_Task_: Lines holding the string "this" are the ones to copy; find them all in the data.

[Entries with animation source code]
==*==

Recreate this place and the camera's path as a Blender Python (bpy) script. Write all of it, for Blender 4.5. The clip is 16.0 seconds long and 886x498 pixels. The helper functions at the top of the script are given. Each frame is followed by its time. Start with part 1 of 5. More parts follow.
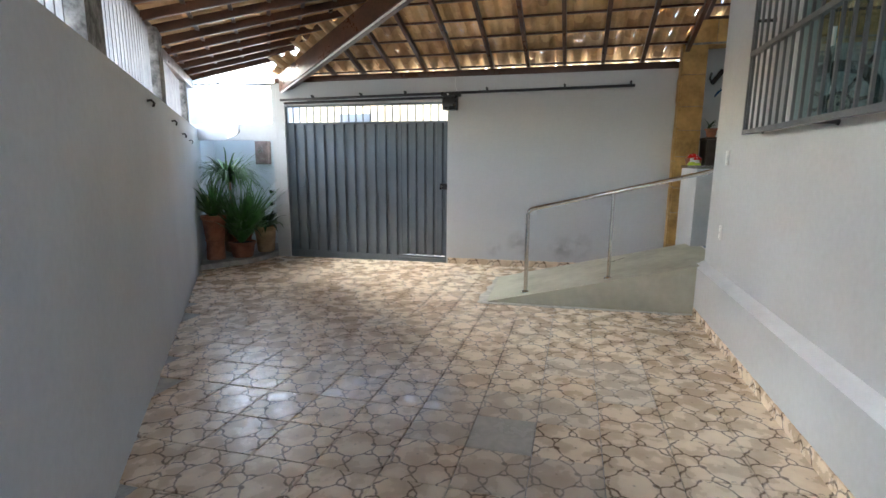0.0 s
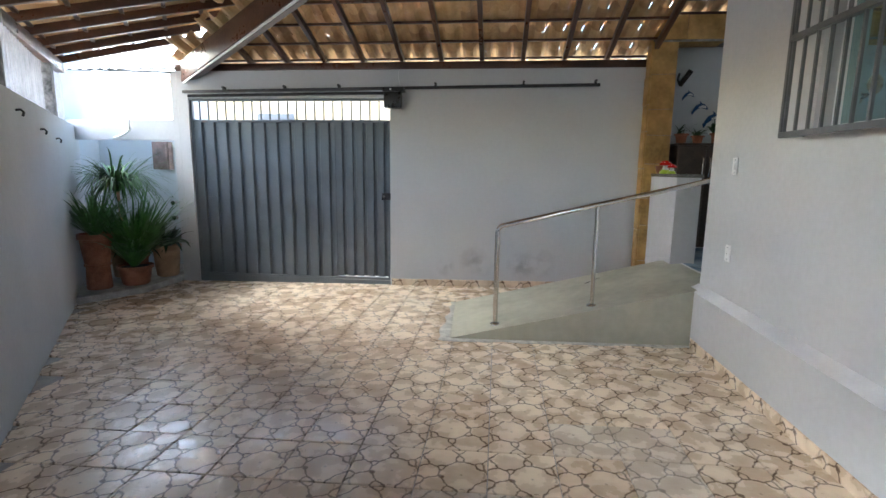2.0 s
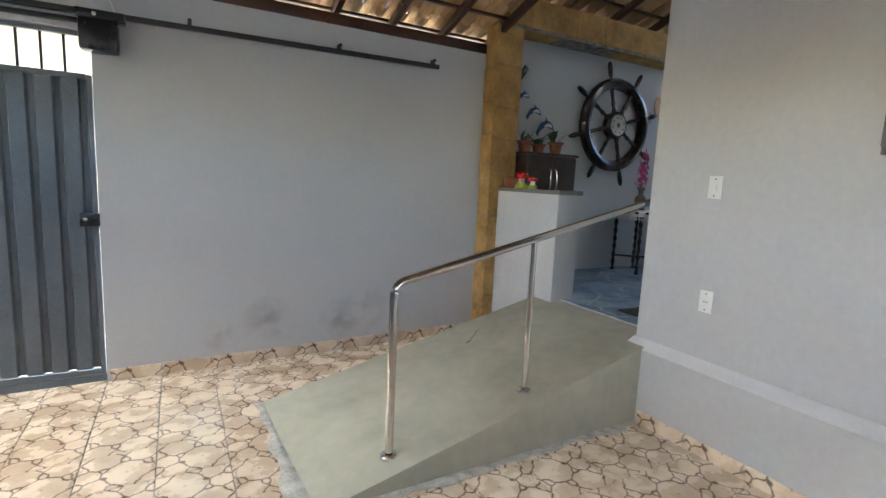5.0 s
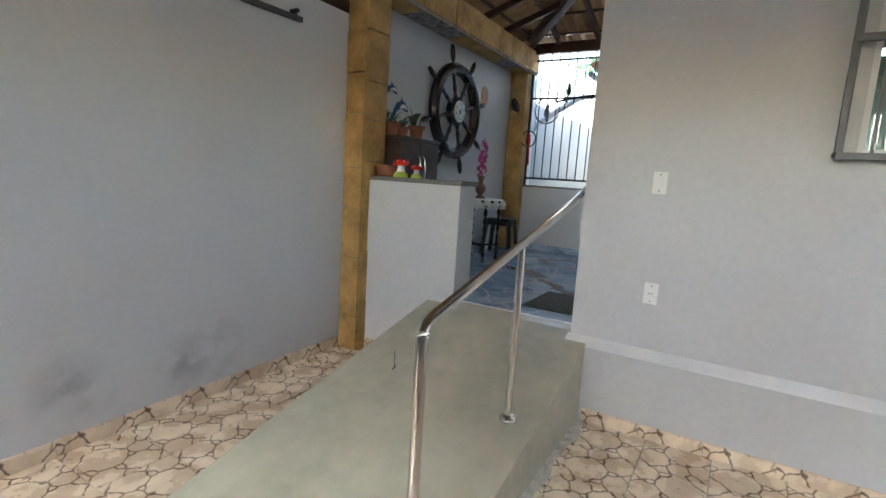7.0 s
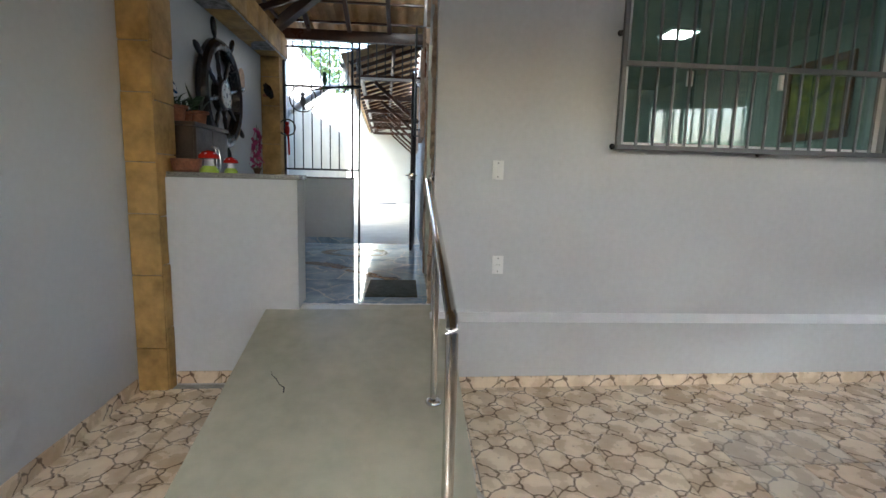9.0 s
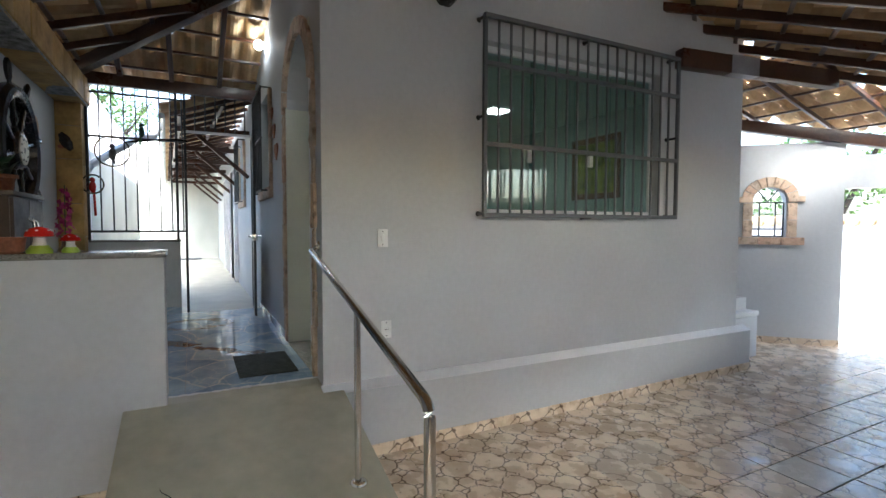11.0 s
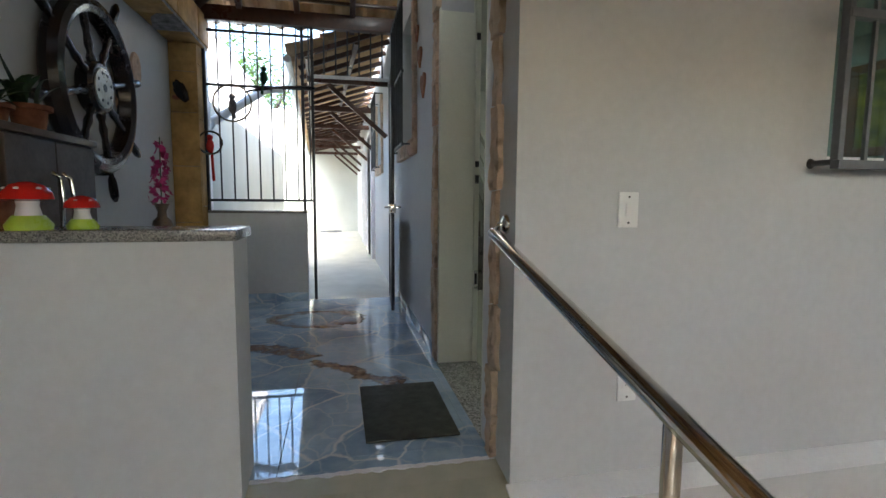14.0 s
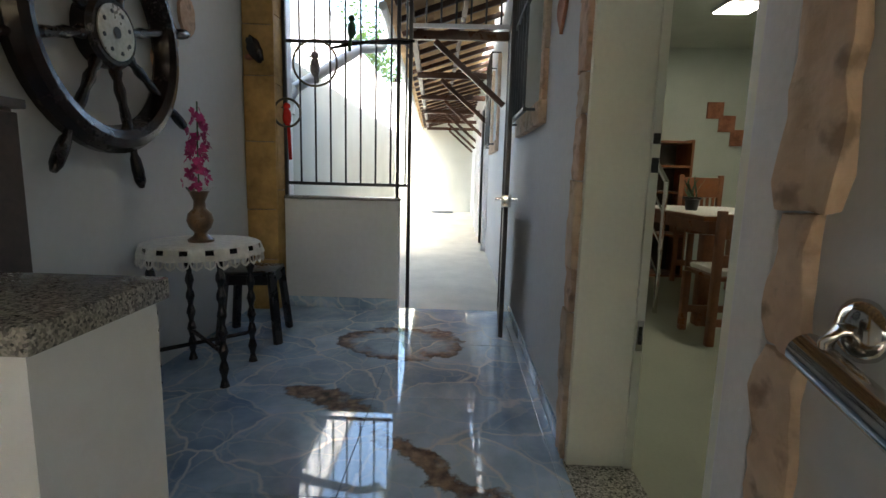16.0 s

==*==

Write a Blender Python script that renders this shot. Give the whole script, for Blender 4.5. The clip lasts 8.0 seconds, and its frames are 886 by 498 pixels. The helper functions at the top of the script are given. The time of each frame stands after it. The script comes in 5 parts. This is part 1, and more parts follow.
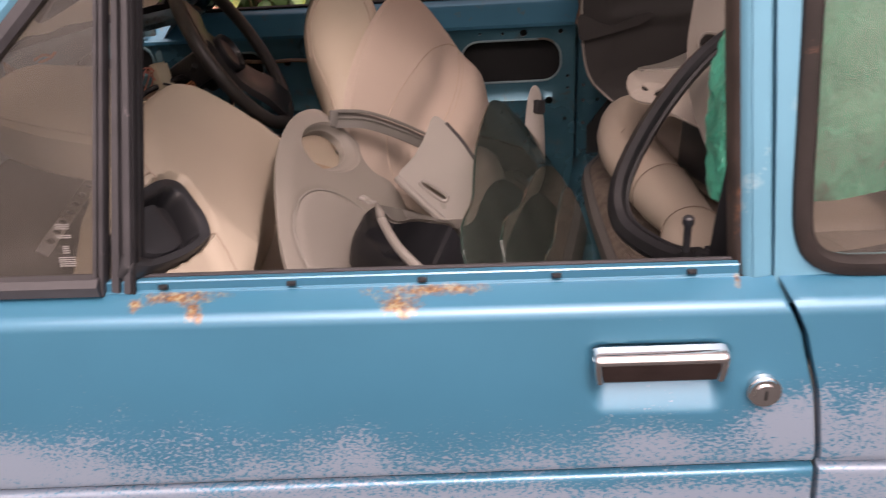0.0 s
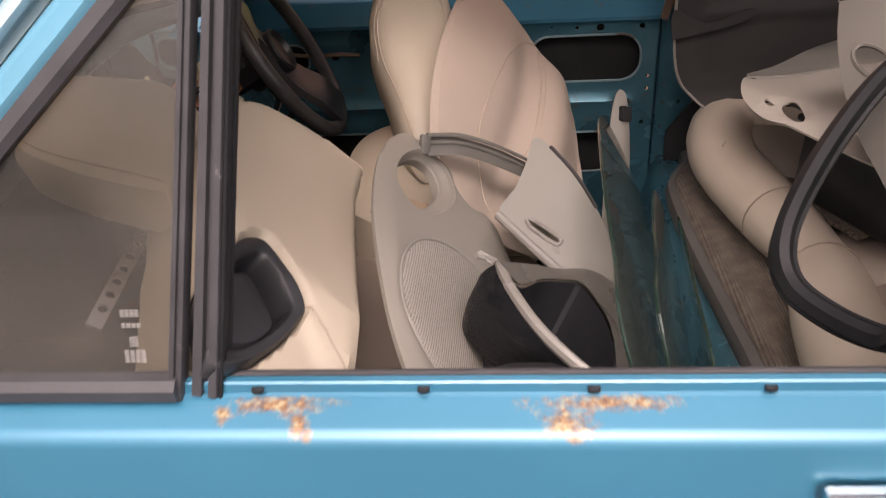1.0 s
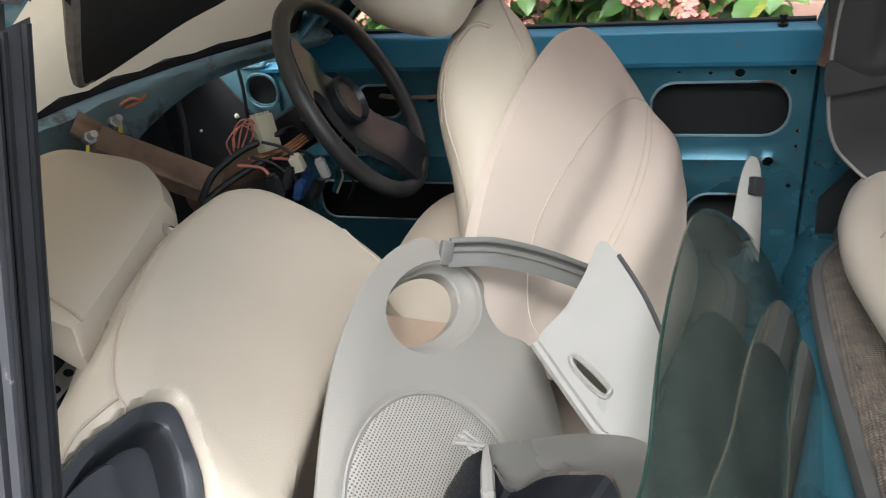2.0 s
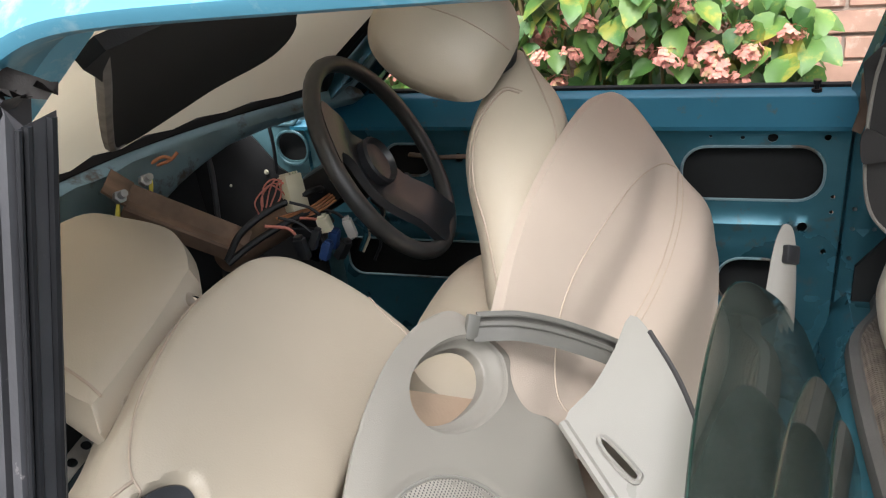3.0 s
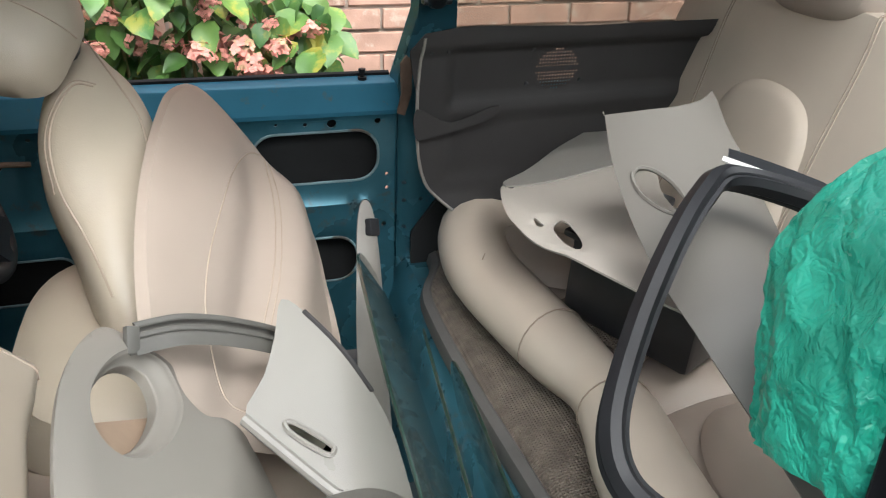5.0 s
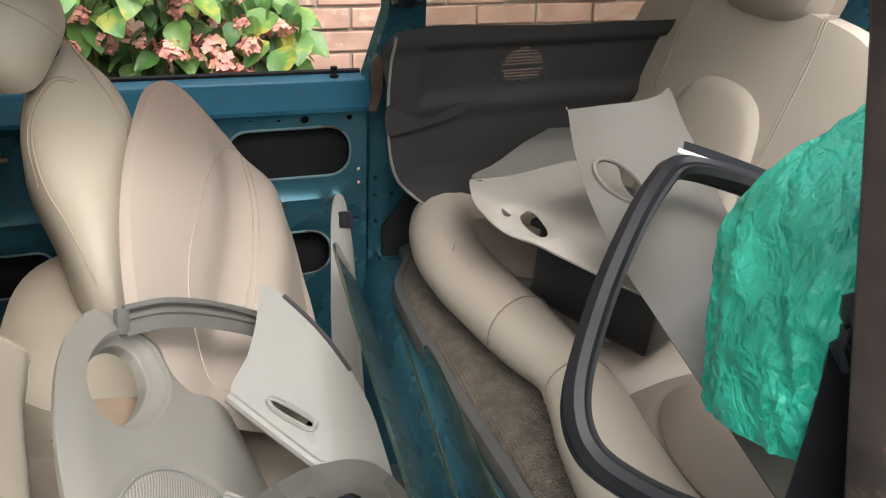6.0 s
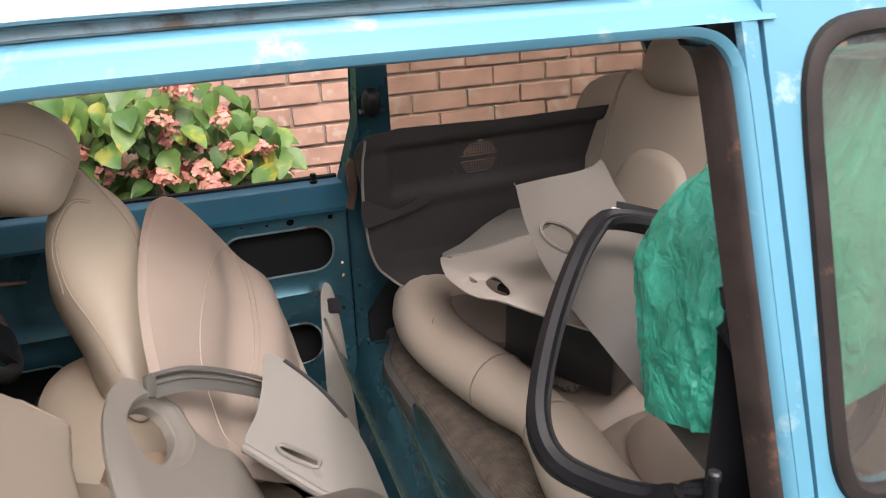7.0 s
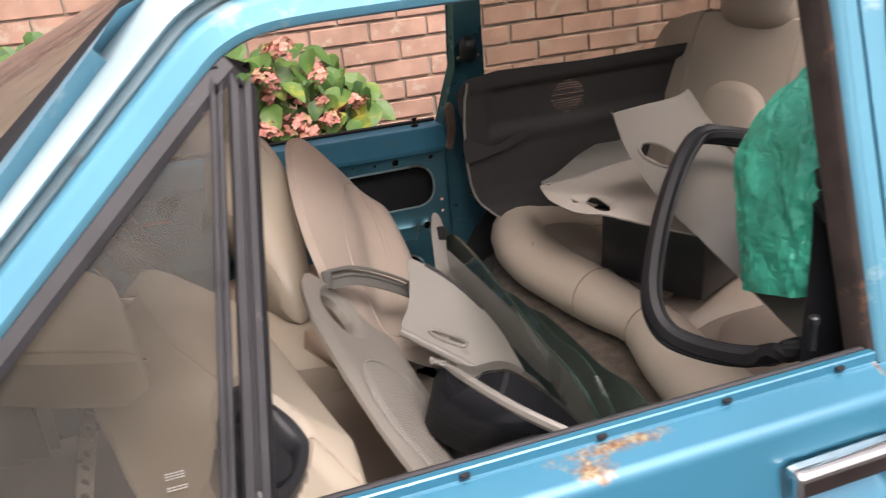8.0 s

==*==

_Full response_:
Recreate this place and the camera's path as a Blender Python (bpy) script. Write all of it, for Blender 4.5. The clip is 16.0 seconds long and 886x498 pixels. The helper functions at the top of the script are given. Each frame is followed by its time. Start with part 1 of 5. More parts follow.
Write a Blender Python script that renders this shot. Give the whole script, for Blender 4.5. The clip lasts 8.0 seconds, and its frames are 886 by 498 pixels. The helper functions at the top of the script are given. The time of each frame stands after it. The script comes in 5 parts. This is part 1, and more parts follow.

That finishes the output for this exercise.